I am an assistant professor of economics at the US Air Force Academy (USAFA) and analyst at USAFA’s Office of Labor and Economic Analysis.

My research focuses on ways to improve criminal justice and education policy, leveraging quasi-experimental, experimental, and structural modeling methods. My work has recently been published in Nature, the Journal of Human Capital, the Journal of Policy Analysis and Management, and the Journal of Quantitative Criminology.

My criminal justice research portfolio includes research on the effects of parole supervision (e.g., early release, parole conditions, and officer effects), prison programing (e.g., cognitive behavioral therapy and violence prevention programs), policing (e.g., gang takedowns, community policing, focused deterrence, and officer arrest decisions), and crime prevention through environmental design (e.g., streetlighting and art initiatives). My education research portfolio includes research on the effects of high school curricula (e.g., career and technical education and general education) and high school tutoring programs (e.g., two-on-one peer tutoring and education technology platforms).
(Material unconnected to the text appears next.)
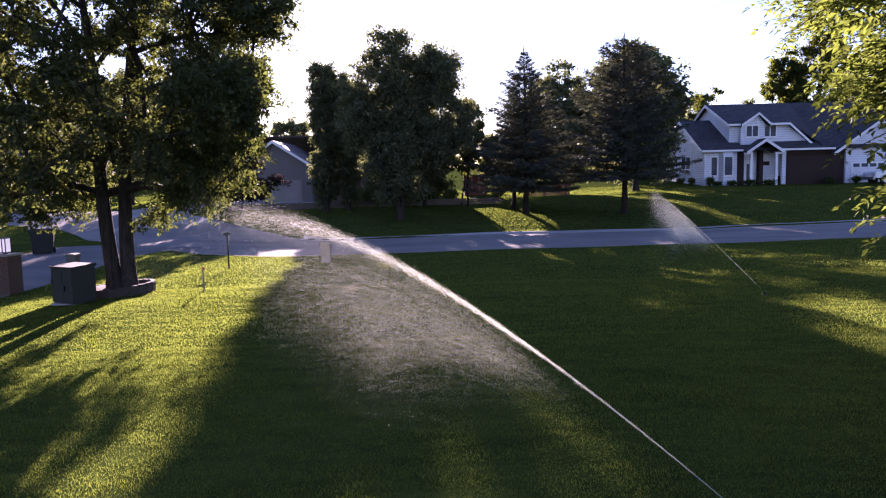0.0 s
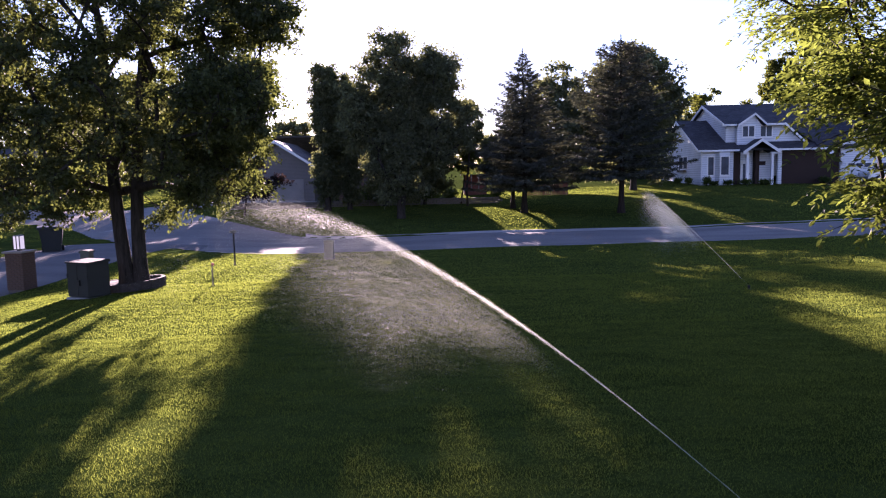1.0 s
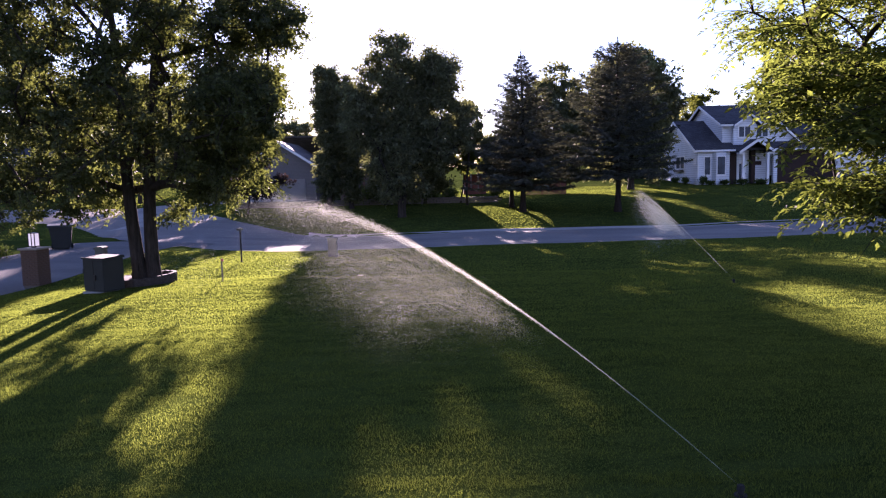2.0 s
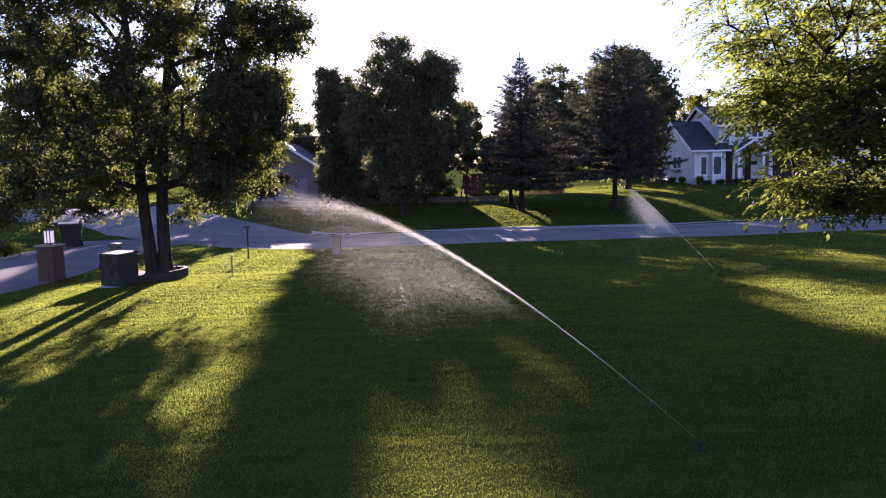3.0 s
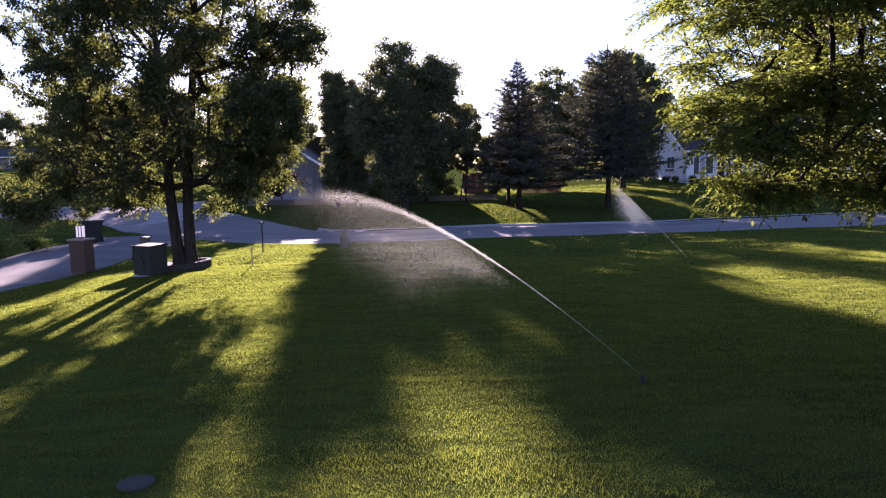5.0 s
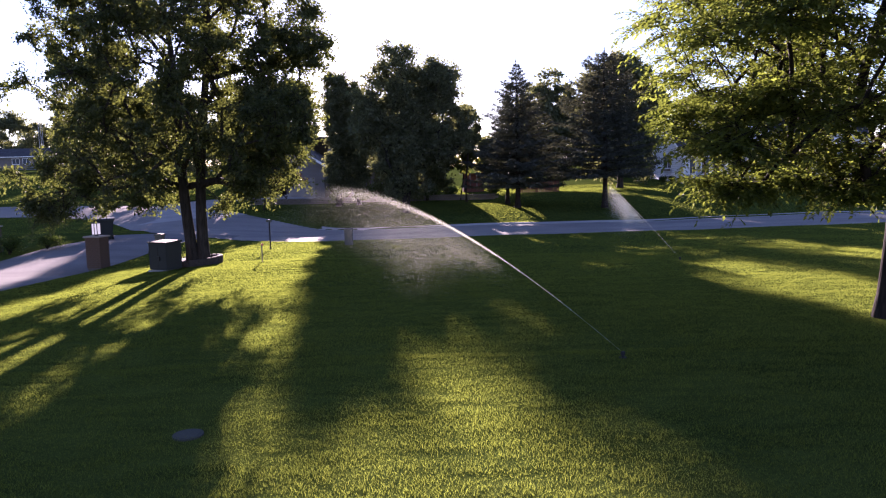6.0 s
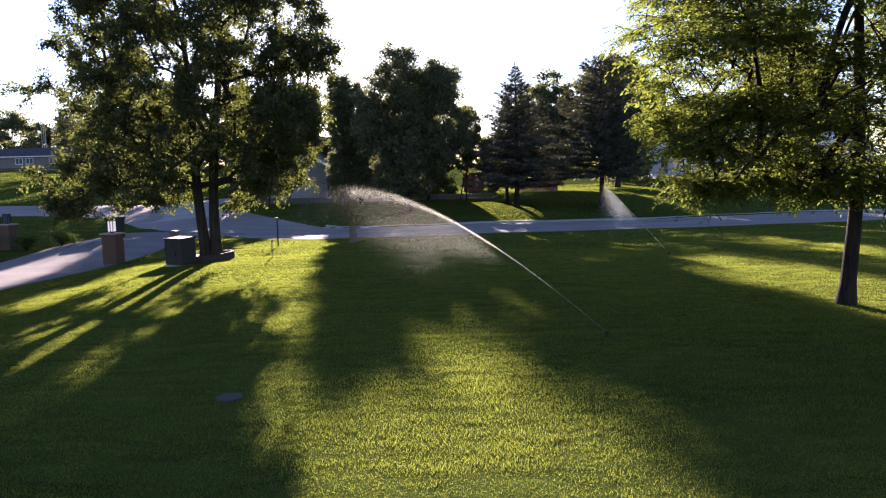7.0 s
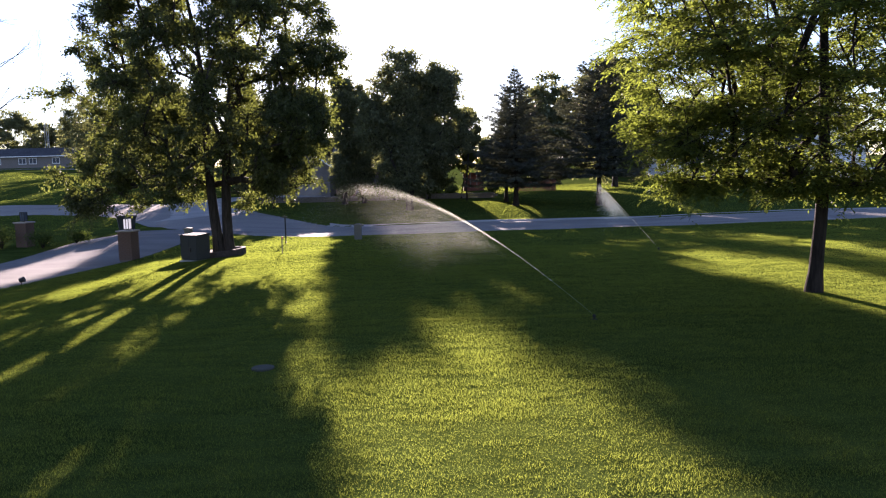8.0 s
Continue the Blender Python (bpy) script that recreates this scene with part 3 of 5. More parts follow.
ribbon("road", LINES[0][0], 4.35, 0.115, ASPHALT, "pale grey worn asphalt street in dappled evening light", "road", 14)
ribbon("driveway", LINES[1][0], 3.25, 0.095, DRIVE_ASPHALT, "grey paved driveway between two lamp pillars", "driveway", 10, 0.7)
ribbon("driveway", LINES[2][0], 2.7, 0.095, CONCRETE, "pale concrete driveway of the house across the street", "driveway", 10, 0.5)
ribbon("driveway", LINES[3][0], 2.6, 0.09, ASPHALT, "grey driveway climbing to the long low house", "driveway", 8)


def kerb(line, half, side, i0, i1, label):
    """A low rounded concrete kerb along one edge of the street."""
    d = unit(np.gradient(line, axis=0))
    n = np.stack([-d[:, 1], d[:, 0]], 1) * side
    prof = [(-0.42, -0.10), (-0.16, -0.085), (-0.06, -0.03), (0.0, 0.0), (0.12, 0.005), (0.14, -0.12)]
    v = []
    for i in range(i0, i1):
        for u, z in prof:
            q = line[i] + n[i] * (half + u)
            v.append((q[0], q[1], height(q[0], q[1]) + z))
    k = len(prof)
    f = [(a * k + b, a * k + b + 1, (a + 1) * k + b + 1, (a + 1) * k + b) for a in range(i1 - i0 - 1) for b in range(k - 1)]
    m = raw_mesh("kerb", v, f)
    return tagged(link("kerb", m, CONCRETE), label, "kerb", kind="structure")


RL = LINES[0][0]
near_end = int(np.argmin(np.hypot(RL[:, 0] + 11.5, RL[:, 1] - 33)))
far_end = int(np.argmin(np.hypot(RL[:, 0] + 13.5, RL[:, 1] - 33)))
SIDE = 1 if np.cross(RL[1] - RL[0], [0, 1]) > 0 else -1
kerb(RL, 4.35, SIDE, 0, far_end, "low pale concrete kerb along the far lawn")
kerb(RL, 4.35, -SIDE, 0, near_end, "low pale concrete kerb along the near lawn")


def cells(x, y, wide, deep, seed):
    """Smooth random unevenness, from -0.5 to 0.5, in cells of the given size."""
    table = np.random.default_rng(seed).uniform(-0.5, 0.5, (256, 256))
    u, v = x / wide, y / deep
    i, j = np.floor(u).astype(int), np.floor(v).astype(int)
    a, b = u - i, v - j
    a, b = a * a * (3 - 2 * a), b * b * (3 - 2 * b)
    at = lambda p, q: table[(i + p) % 256, (j + q) % 256]
    return (at(0, 0) * (1 - a) + at(1, 0) * a) * (1 - b) + (at(0, 1) * (1 - a) + at(1, 1) * a) * b


def grass(name, label, x0, x1, y0, y1, count, tall, wide, seed, power=1.0):
    """Upright blades of mown grass over a stretch of lawn, thinner towards its far side."""
    rng = np.random.default_rng(seed)
    x = rng.uniform(x0, x1, count)
    y = y0 + (y1 - y0) * rng.uniform(0, 1, count) ** power
    inside = np.abs(x) < 5.0 + 0.70 * (y + 3.0)
    x, y = x[inside], y[inside]
    count = len(x)
    keep = np.concatenate([edge(x[i:i + 4000], y[i:i + 4000]) for i in range(0, count, 4000)]) > 0.12
    x, y = x[keep], y[keep]
    n = len(x)
    # uneven growth: shallow ridges across the mowing, and tufts
    patch = 0.90 + 0.75 * cells(x, y, 0.42, 0.13, seed) + 0.55 * cells(x, y, 0.15, 0.10, seed + 1) + 0.45 * cells(x, y, 2.4, 0.8, seed + 2)
    h = tall * rng.uniform(0.6, 1.2, n) * np.clip(patch, 0.62, 1.4)
    a = rng.uniform(0, 6.283, n)
    w = wide * rng.uniform(0.6, 1.3, n)
    z = rise(x, y) - 0.006
    lean = rng.normal(0, 0.5, (n, 2)) * h[:, None]
    p = np.stack([x, y, z], 1)
    s = np.stack([np.cos(a) * w / 2, np.sin(a) * w / 2, np.zeros(n)], 1)
    tip = p + np.concatenate([lean, h[:, None]], 1)
    v = np.stack([p - s, p + s, tip], 1).reshape(-1, 3)
    m = raw_mesh(name, v, np.arange(3 * n).reshape(-1, 3))
    return tagged(link(name, m, BLADE), label, "grass", kind="stuff")


grass("grass", "short mown grass blades of the near lawn", -8.8, 8.8, -3.2, 4, 480000, 0.033, 0.0060, 11, 1.0)
grass("grass", "short mown grass blades round the sprinkler", -13, 13, 3.8, 11, 600000, 0.033, 0.0066, 16, 1.0)
grass("grass", "short mown grass blades of the middle lawn", -16, 17, 10.8, 18.5, 280000, 0.035, 0.0145, 12, 1.0)
grass("grass", "short mown grass blades beside the street", -20, 27, 18.2, 29.4, 190000, 0.038, 0.025, 13, 1.0)
grass("grass", "mown grass of the lawns across the street", -32, 36, 37.2, 66, 150000, 0.05, 0.044, 14, 1.0)
grass("grass", "sunlit grass of the rising lawn by the long house", -85, -18, 42, 110, 70000, 0.045, 0.075, 15, 1.3)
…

Prior to this position, I worked as a postdoctoral scholar with Penn State’s Criminal Justice Research Center conducting research with the Pennsylvania Department of Corrections. Prior to that, I worked as a research director at the University of Chicago's Crime & Education Lab New York managing a combination of policy evaluations and technical assistance projects for several New York City government agencies. I hold a PhD in economics from the University of Virginia and a BS in economics & political science from the University of Michigan.